## Data shown
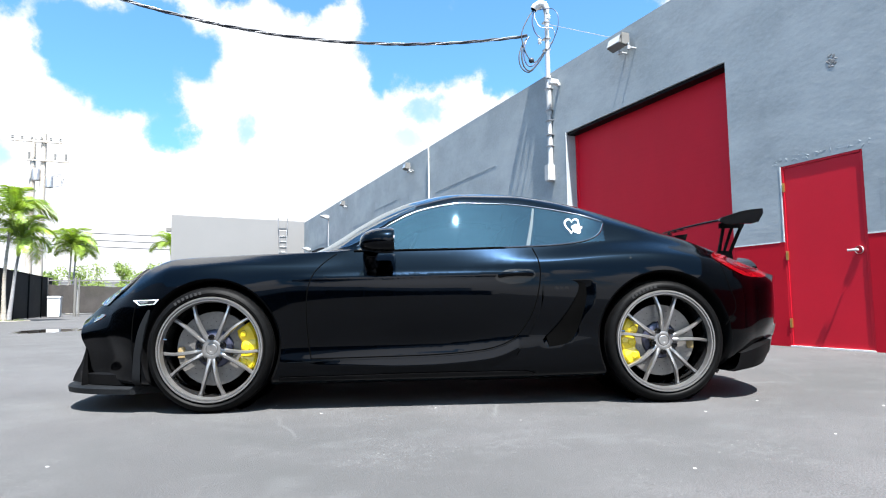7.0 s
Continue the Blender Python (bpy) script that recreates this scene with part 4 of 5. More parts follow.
# rows of the body section from the sill up to the crown: half-width and height along the car
ROW = [
    (spline([(NOSE, .60), (-.6, .72), (0, .76), (2.5, .78), (3.2, .68), (TAIL, .58)]), spline([(NOSE, .17), (-.5, .13), (.4, .13), (1.8, .14), (2.8, .17), (3.1, .22), (TAIL, .34)])),
    (spline([(NOSE, .66), (-.6, .80), (-.2, .87), (.4, .85), (1.2, .845), (1.9, .86), (2.5, .885), (3.0, .83), (3.25, .74), (TAIL, .64)]),
     spline([(NOSE, .20), (-.5, .16), (.4, .16), (1.8, .17), (2.8, .20), (3.1, .27), (TAIL, .40)])),
    (spline([(NOSE, .68), (-.75, .76), (-.5, .845), (0, .895), (.4, .868), (1.2, .858), (1.8, .872), (2.5, .905), (3.0, .868), (3.25, .79), (3.33, .735), (TAIL, .65)]),
     spline([(NOSE, .27), (-.3, .27), (.4, .245), (1.2, .262), (1.8, .30), (2.5, .30), (3.1, .35), (TAIL, .46)])),
    (spline([(NOSE, .68), (-.75, .765), (-.5, .85), (0, .897), (.45, .858), (1.2, .842), (1.8, .868), (2.5, .907), (3.0, .873), (3.25, .80), (3.33, .745), (TAIL, .66)]),
     spline([(NOSE, .33), (-.3, .37), (.4, .34), (1.2, .345), (1.8, .40), (2.5, .42), (3.1, .45), (TAIL, .53)])),
    (spline([(NOSE, .67), (-.75, .755), (-.5, .845), (0, .897), (.45, .866), (1.2, .860), (1.8, .876), (2.45, .909), (3.0, .874), (3.25, .80), (3.33, .745), (TAIL, .66)]),
     spline([(NOSE, .39), (-.65, .45), (-.3, .51), (.4, .53), (1.2, .52), (1.8, .54), (2.5, .56), (3.1, .57), (TAIL, .60)])),
    (spline([(NOSE, .64), (-.75, .735), (-.5, .825), (0, .882), (.45, .864), (1.2, .863), (1.8, .874), (2.45, .902), (3.0, .862), (3.25, .785), (3.33, .735), (TAIL, .655)]),
     spline([(NOSE, .45), (-.65, .54), (-.45, .61), (-.1, .68), (.4, .675), (1.2, .665), (1.8, .68), (2.5, .71), (3.0, .68), (TAIL, .66)])),
    (spline([(NOSE, .60), (-.75, .70), (-.5, .785), (0, .835), (.45, .833), (1.2, .836), (1.8, .850), (2.45, .862), (2.9, .82), (3.25, .73), (TAIL, .65)]),
     spline([(NOSE, .48), (-.7, .575), (-.5, .68), (-.25, .765), (.1, .79), (.6, .775), (1.2, .765), (1.8, .79), (2.4, .83), (2.8, .80), (3.1, .755), (TAIL, .70)])),
    # belt line, foot of the side glass
    (spline([(NOSE, .55), (-.75, .65), (-.5, .715), (0, .735), (.5, .765), (.8, .795), (1.5, .792), (2.1, .765), (2.5, .755), (2.9, .74), (3.25, .69), (TAIL, .63)]),
     spline([(NOSE, .50), (-.76, .595), (-.61, .675), (-.44, .772), (-.25, .826), (0, .843), (.5, .858), (.8, .862), (1.5, .872), (1.8, .882), (2.0, .894), (2.2, .910), (2.4, .908), (2.6, .885), (2.9, .828), (3.2, .752), (TAIL, .71)])),
    # upper edge of the side glass
    (spline([(NOSE, .50), (-.75, .59), (-.5, .65), (0, .67), (.5, .70), (.76, .775), (.9, .728), (1.15, .655), (1.4, .636), (1.7, .632), (2.0, .655), (2.22, .700), (2.5, .695), (2.9, .69), (3.25, .65), (TAIL, .60)]),
     spline([(NOSE, .505), (-.76, .60), (-.61, .68), (-.44, .778), (-.25, .828), (0, .844), (.5, .860), (.74, .878), (.82, .92), (.95, 1.02), (1.15, 1.115), (1.39, 1.155), (1.66, 1.148), (1.86, 1.122), (2.06, 1.082), (2.22, 1.028), (2.4, .985), (2.6, .932), (2.9, .853), (3.2, .765), (TAIL, .712)])),
    # roof rail and edge of the windscreen
    (spline([(NOSE, .45), (-.75, .52), (-.5, .58), (0, .60), (.45, .66), (.7, .695), (1.0, .645), (1.3, .595), (1.7, .58), (2.1, .58), (2.5, .60), (2.9, .62), (3.25, .60), (TAIL, .56)]),
     spline([(NOSE, .507), (-.76, .60), (-.61, .677), (-.44, .765), (-.25, .808), (0, .824), (.45, .855), (.6, .880), (.78, .980), (.95, 1.073), (1.15, 1.156), (1.4, 1.205), (1.65, 1.203), (1.9, 1.173), (2.1, 1.130), (2.35, 1.055), (2.6, .972), (2.9, .878), (3.2, .775), (TAIL, .716)])),
    (spline([(NOSE, .28), (0, .35), (1.3, .34), (2.5, .36), (TAIL, .35)]),
     spline([(NOSE, .51), (-.76, .60), (-.61, .665), (-.44, .735), (-.25, .775), (0, .80), (.42, .862), (.55, .925), (.75, 1.05), (.92, 1.145), (1.1, 1.212), (1.35, 1.258), (1.5, 1.263), (1.7, 1.252), (1.92, 1.215), (2.14, 1.162), (2.4, 1.072), (2.6, 1.0), (2.9, .905), (3.2, .785), (TAIL, .72)])),
    (spline([(NOSE, 0), (TAIL, 0.0)]),
     spline([(NOSE, .51), (-.76, .60), (-.61, .66), (-.44, .725), (-.25, .765), (0, .795), (.38, .865), (.52, .93), (.72, 1.055), (.9, 1.155), (1.1, 1.222), (1.35, 1.264), (1.5, 1.268), (1.7, 1.258), (1.92, 1.22), (2.14, 1.165), (2.4, 1.078), (2.6, 1.006), (2.9, .91), (3.2, .79), (TAIL, .72)])),
]
BELT, EDGE, RAIL = 7, 8, 9
SUBS = [2, 5, 5, 7, 7, 18, 5, 7, 3, 5, 6]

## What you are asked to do
Copy out all the data exactly; skip the pictures.

## The result
7.0 s
Continue the Blender Python (bpy) script that recreates this scene with part 4 of 5. More parts follow.
# rows of the body section from the sill up to the crown: half-width and height along the car
ROW = [
    (spline([(NOSE, .60), (-.6, .72), (0, .76), (2.5, .78), (3.2, .68), (TAIL, .58)]), spline([(NOSE, .17), (-.5, .13), (.4, .13), (1.8, .14), (2.8, .17), (3.1, .22), (TAIL, .34)])),
    (spline([(NOSE, .66), (-.6, .80), (-.2, .87), (.4, .85), (1.2, .845), (1.9, .86), (2.5, .885), (3.0, .83), (3.25, .74), (TAIL, .64)]),
     spline([(NOSE, .20), (-.5, .16), (.4, .16), (1.8, .17), (2.8, .20), (3.1, .27), (TAIL, .40)])),
    (spline([(NOSE, .68), (-.75, .76), (-.5, .845), (0, .895), (.4, .868), (1.2, .858), (1.8, .872), (2.5, .905), (3.0, .868), (3.25, .79), (3.33, .735), (TAIL, .65)]),
     spline([(NOSE, .27), (-.3, .27), (.4, .245), (1.2, .262), (1.8, .30), (2.5, .30), (3.1, .35), (TAIL, .46)])),
    (spline([(NOSE, .68), (-.75, .765), (-.5, .85), (0, .897), (.45, .858), (1.2, .842), (1.8, .868), (2.5, .907), (3.0, .873), (3.25, .80), (3.33, .745), (TAIL, .66)]),
     spline([(NOSE, .33), (-.3, .37), (.4, .34), (1.2, .345), (1.8, .40), (2.5, .42), (3.1, .45), (TAIL, .53)])),
    (spline([(NOSE, .67), (-.75, .755), (-.5, .845), (0, .897), (.45, .866), (1.2, .860), (1.8, .876), (2.45, .909), (3.0, .874), (3.25, .80), (3.33, .745), (TAIL, .66)]),
     spline([(NOSE, .39), (-.65, .45), (-.3, .51), (.4, .53), (1.2, .52), (1.8, .54), (2.5, .56), (3.1, .57), (TAIL, .60)])),
    (spline([(NOSE, .64), (-.75, .735), (-.5, .825), (0, .882), (.45, .864), (1.2, .863), (1.8, .874), (2.45, .902), (3.0, .862), (3.25, .785), (3.33, .735), (TAIL, .655)]),
     spline([(NOSE, .45), (-.65, .54), (-.45, .61), (-.1, .68), (.4, .675), (1.2, .665), (1.8, .68), (2.5, .71), (3.0, .68), (TAIL, .66)])),
    (spline([(NOSE, .60), (-.75, .70), (-.5, .785), (0, .835), (.45, .833), (1.2, .836), (1.8, .850), (2.45, .862), (2.9, .82), (3.25, .73), (TAIL, .65)]),
     spline([(NOSE, .48), (-.7, .575), (-.5, .68), (-.25, .765), (.1, .79), (.6, .775), (1.2, .765), (1.8, .79), (2.4, .83), (2.8, .80), (3.1, .755), (TAIL, .70)])),
    # belt line, foot of the side glass
    (spline([(NOSE, .55), (-.75, .65), (-.5, .715), (0, .735), (.5, .765), (.8, .795), (1.5, .792), (2.1, .765), (2.5, .755), (2.9, .74), (3.25, .69), (TAIL, .63)]),
     spline([(NOSE, .50), (-.76, .595), (-.61, .675), (-.44, .772), (-.25, .826), (0, .843), (.5, .858), (.8, .862), (1.5, .872), (1.8, .882), (2.0, .894), (2.2, .910), (2.4, .908), (2.6, .885), (2.9, .828), (3.2, .752), (TAIL, .71)])),
    # upper edge of the side glass
    (spline([(NOSE, .50), (-.75, .59), (-.5, .65), (0, .67), (.5, .70), (.76, .775), (.9, .728), (1.15, .655), (1.4, .636), (1.7, .632), (2.0, .655), (2.22, .700), (2.5, .695), (2.9, .69), (3.25, .65), (TAIL, .60)]),
     spline([(NOSE, .505), (-.76, .60), (-.61, .68), (-.44, .778), (-.25, .828), (0, .844), (.5, .860), (.74, .878), (.82, .92), (.95, 1.02), (1.15, 1.115), (1.39, 1.155), (1.66, 1.148), (1.86, 1.122), (2.06, 1.082), (2.22, 1.028), (2.4, .985), (2.6, .932), (2.9, .853), (3.2, .765), (TAIL, .712)])),
    # roof rail and edge of the windscreen
    (spline([(NOSE, .45), (-.75, .52), (-.5, .58), (0, .60), (.45, .66), (.7, .695), (1.0, .645), (1.3, .595), (1.7, .58), (2.1, .58), (2.5, .60), (2.9, .62), (3.25, .60), (TAIL, .56)]),
     spline([(NOSE, .507), (-.76, .60), (-.61, .677), (-.44, .765), (-.25, .808), (0, .824), (.45, .855), (.6, .880), (.78, .980), (.95, 1.073), (1.15, 1.156), (1.4, 1.205), (1.65, 1.203), (1.9, 1.173), (2.1, 1.130), (2.35, 1.055), (2.6, .972), (2.9, .878), (3.2, .775), (TAIL, .716)])),
    (spline([(NOSE, .28), (0, .35), (1.3, .34), (2.5, .36), (TAIL, .35)]),
     spline([(NOSE, .51), (-.76, .60), (-.61, .665), (-.44, .735), (-.25, .775), (0, .80), (.42, .862), (.55, .925), (.75, 1.05), (.92, 1.145), (1.1, 1.212), (1.35, 1.258), (1.5, 1.263), (1.7, 1.252), (1.92, 1.215), (2.14, 1.162), (2.4, 1.072), (2.6, 1.0), (2.9, .905), (3.2, .785), (TAIL, .72)])),
    (spline([(NOSE, 0), (TAIL, 0.0)]),
     spline([(NOSE, .51), (-.76, .60), (-.61, .66), (-.44, .725), (-.25, .765), (0, .795), (.38, .865), (.52, .93), (.72, 1.055), (.9, 1.155), (1.1, 1.222), (1.35, 1.264), (1.5, 1.268), (1.7, 1.258), (1.92, 1.22), (2.14, 1.165), (2.4, 1.078), (2.6, 1.006), (2.9, .91), (3.2, .79), (TAIL, .72)])),
]
BELT, EDGE, RAIL = 7, 8, 9
SUBS = [2, 5, 5, 7, 7, 18, 5, 7, 3, 5, 6]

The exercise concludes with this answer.